EU Closer To Rejecting Software Patents
niekko writes "BusinessWeek is reporting on the hot subject of European software patent directive. 'The European Parliament moved Tuesday toward rejecting a proposed law creating a single way of patenting software across the European Union, officials said -- a move that would effectively kill the legislation since lawmakers do not plan to set forth a new version.'"
Killing this directive is very dangerous since pro-patent lobbyists have already stated on record, that they want the directive in current shape or not at all.
If the directive doesn't pass, they can still lobby individual governments.
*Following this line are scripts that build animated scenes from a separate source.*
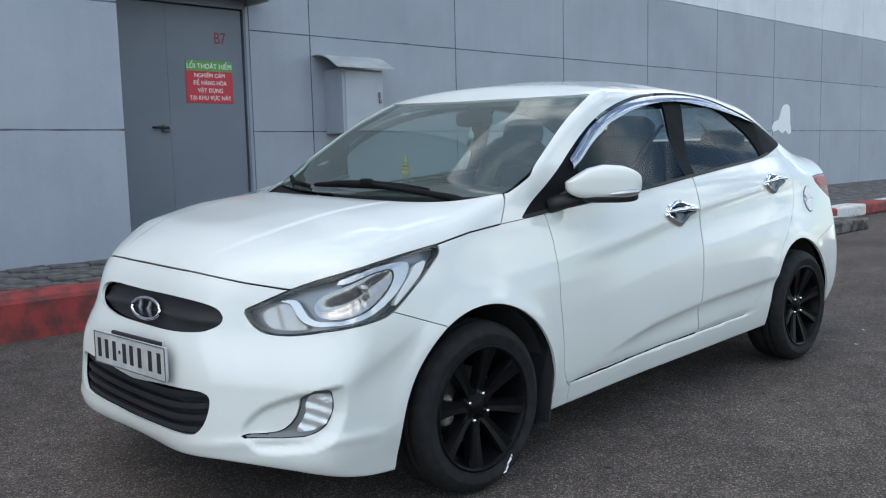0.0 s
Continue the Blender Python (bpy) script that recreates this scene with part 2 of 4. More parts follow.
def box_bm(x0, x1, y0, y1, z0, z1, bevel=0.0, seg=2, bm=None):
    own = bm is None
    bm = bm or bmesh.new()
    r = bmesh.ops.create_cube(bm, size=1.0, matrix=Matrix.Translation(((x0 + x1) / 2, (y0 + y1) / 2, (z0 + z1) / 2)) @ Matrix.Diagonal((abs(x1 - x0), abs(y1 - y0), abs(z1 - z0), 1)))
    if bevel:
        bmesh.ops.bevel(bm, geom=list({e for v in r["verts"] for e in v.link_edges}), offset=bevel, segments=seg, affect="EDGES", profile=0.5)
    return bm


def lathe(profile, n=64, bm=None):
    """Revolves (radius, depth) pairs about the y axis."""
    bm = bm or bmesh.new()
    rings = []
    for i in range(n):
        a = 2 * math.pi * i / n
        rings.append([bm.verts.new((r * math.cos(a), y, r * math.sin(a))) for r, y in profile])
    for i in range(n):
        a, b = rings[i], rings[(i + 1) % n]
        for j in range(len(profile) - 1):
            bm.faces.new((a[j], a[j + 1], b[j + 1], b[j]))
    bmesh.ops.recalc_face_normals(bm, faces=bm.faces)
    return bm


def empty(name, label, category, at=(0, 0, 0), group=""):
    return tagged(place(new(name), at), label, category, group)


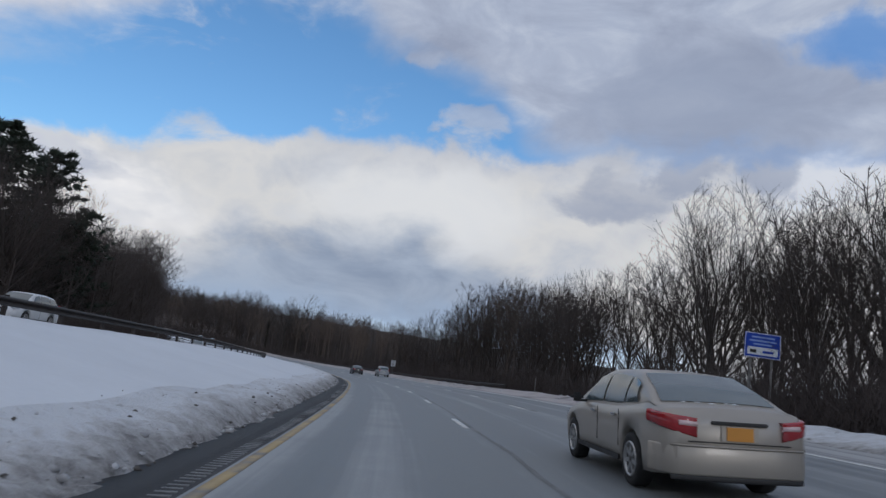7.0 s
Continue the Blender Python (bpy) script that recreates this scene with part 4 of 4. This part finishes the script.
SUV = dict(length=4.62, wheel=0.36, axles=(-1.32, 1.38), low=0.30,
           top=((-2.30, 0.98), (-2.24, 1.10), (-1.6, 1.10), (0.9, 1.04), (1.3, 1.02), (1.9, 0.93), (2.18, 0.80), (2.30, 0.62)),
           half=((-2.30, 0.78), (-2.22, 0.86), (-1.9, 0.91), (1.2, 0.92), (1.9, 0.88), (2.18, 0.78), (2.30, 0.60)),
           roof=((-2.26, 1.12), (-2.05, 1.48), (-1.8, 1.62), (-0.8, 1.69), (0.1, 1.68), (0.5, 1.60), (1.0, 1.30), (1.35, 1.03)),
           rear_glass=(-2.24, -2.03), front_glass=(0.48, 1.28), side=((-1.95, -1.05, -1.80, -1.06), (-0.98, -0.05, -1.0, -0.08), (0.04, 0.98, 0.0, 0.44)))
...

If the directive passes in castrated form with provisions preventing pure software and business method patents, member countries won't be able to enact legislation permitting it.
So, what we, Europeans, really want is for the directive to pass in a form that once and for all prevents this abomination called software patents to be reborn.
Robert
Bastard Operator From 193.219.28.162
What would be rejected is the proposed EU directive harmonizing the national laws on software patents. Even without such a law, thousands of software patents have been granted by the European Patent Office, by bending the exclusion of the patentability of "software as such". Judges are likely to interpret the law similarly.
Software patents do exist in Europe and the only way to make them invalid is a directive that effectively excludes software from patentability. So the rejection of the proposed (pro-softpat) text does not really solve the problem.